_Given information_.

■ ■ ■

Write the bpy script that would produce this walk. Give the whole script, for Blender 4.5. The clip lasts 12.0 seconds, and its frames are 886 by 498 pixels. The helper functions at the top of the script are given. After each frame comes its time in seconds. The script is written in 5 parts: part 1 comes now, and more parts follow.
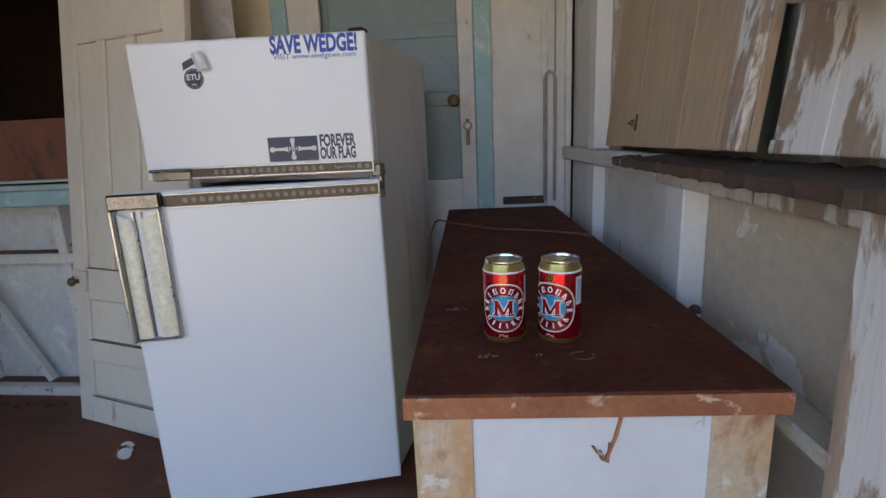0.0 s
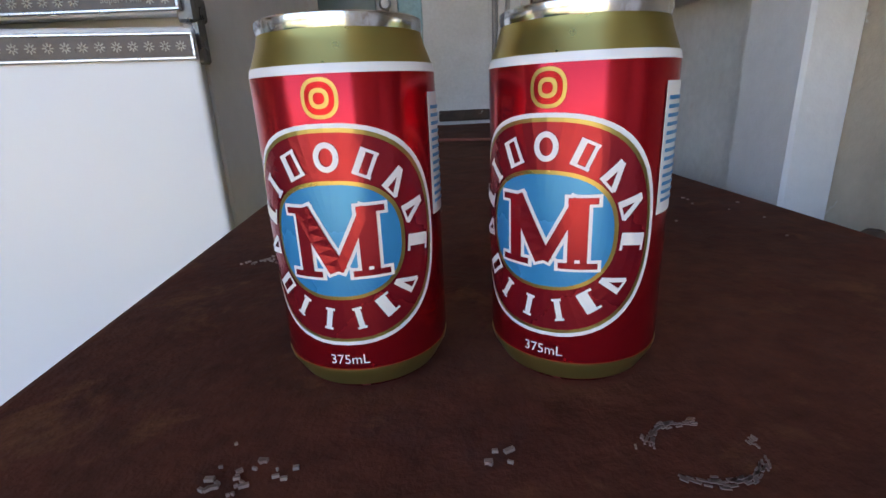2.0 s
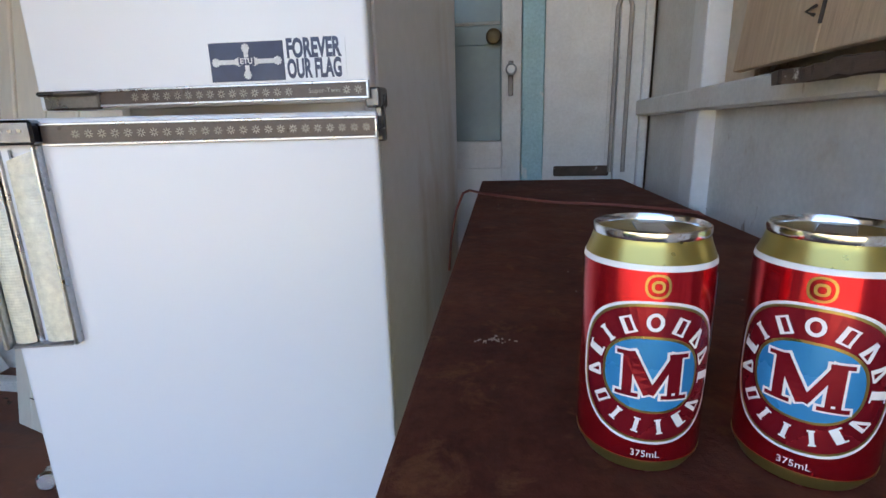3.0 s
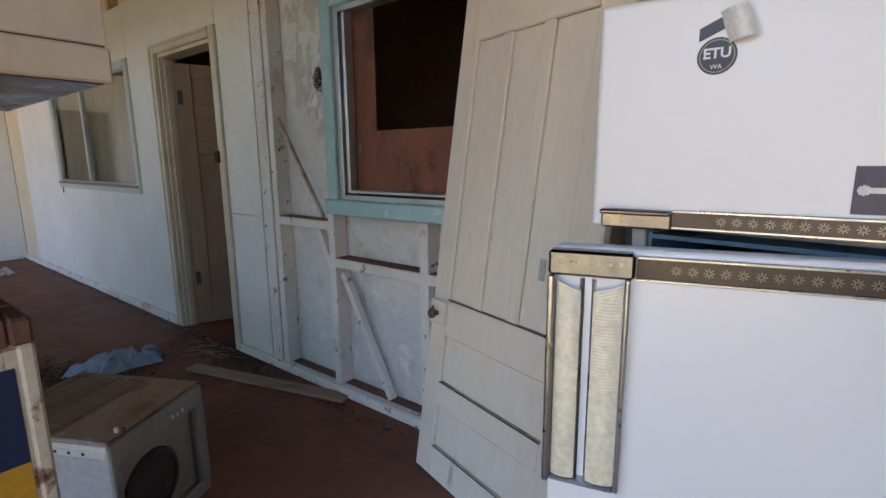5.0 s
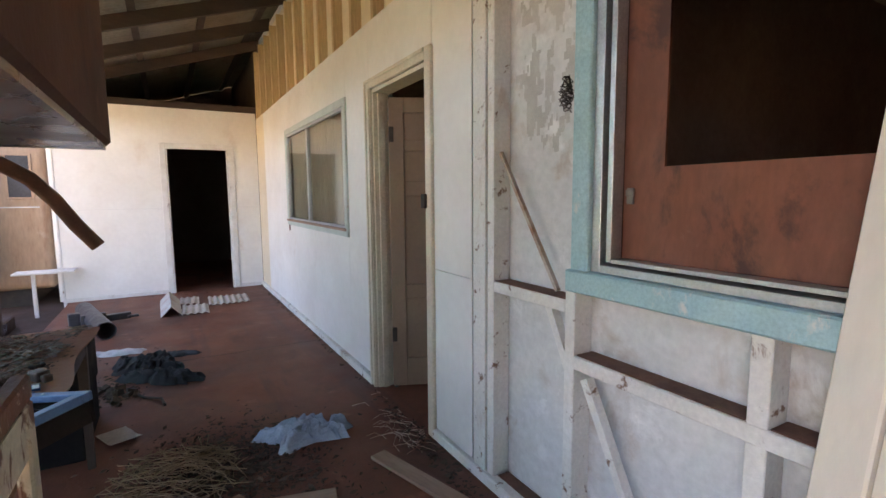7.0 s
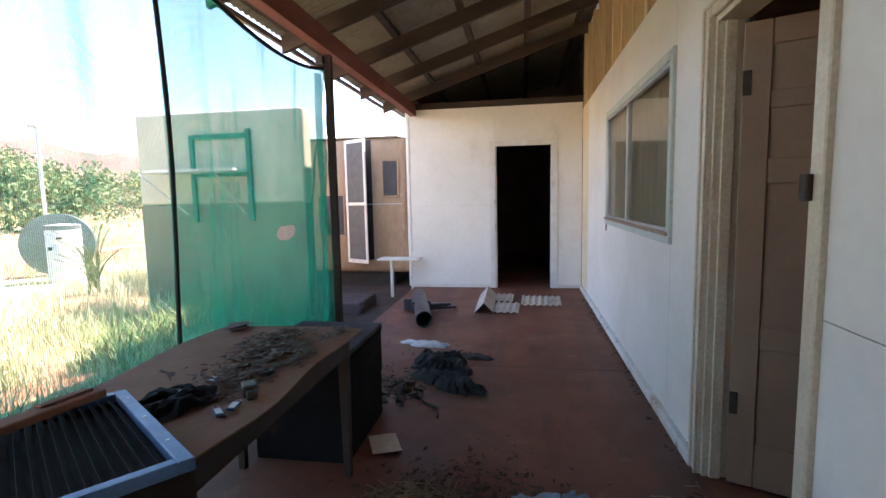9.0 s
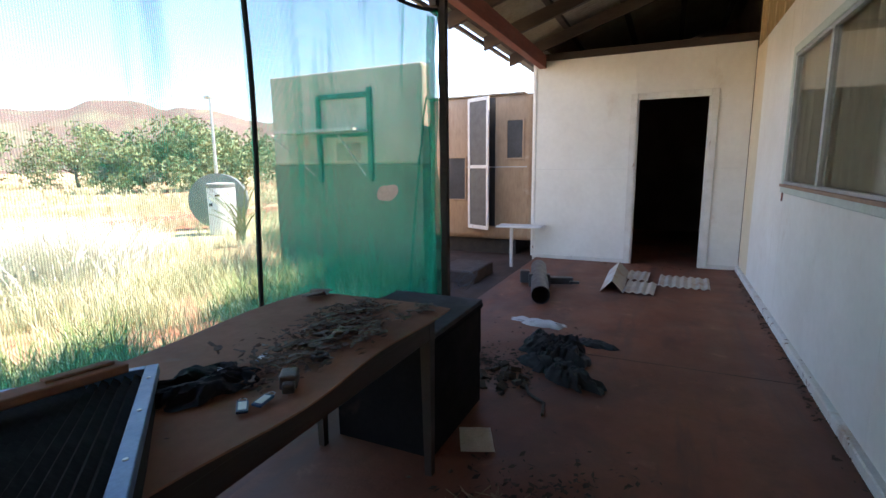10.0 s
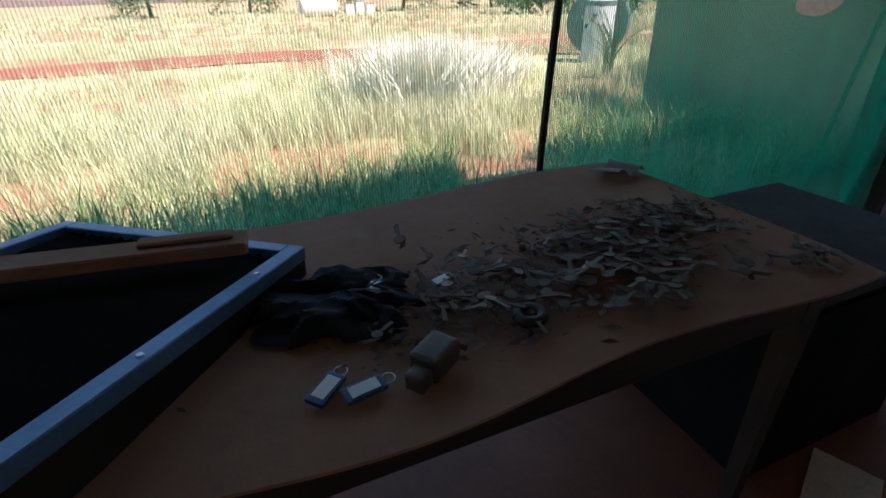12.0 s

■ ■ ■

_Description of the task_.
Using the material above, return every line exactly as it appears, minus the pictures.

_Final result_.
Write the bpy script that would produce this walk. Give the whole script, for Blender 4.5. The clip lasts 12.0 seconds, and its frames are 886 by 498 pixels. The helper functions at the top of the script are given. After each frame comes its time in seconds. The script is written in 5 parts: part 1 comes now, and more parts follow.
0.0 s
2.0 s
3.0 s
5.0 s
7.0 s
9.0 s
10.0 s
12.0 s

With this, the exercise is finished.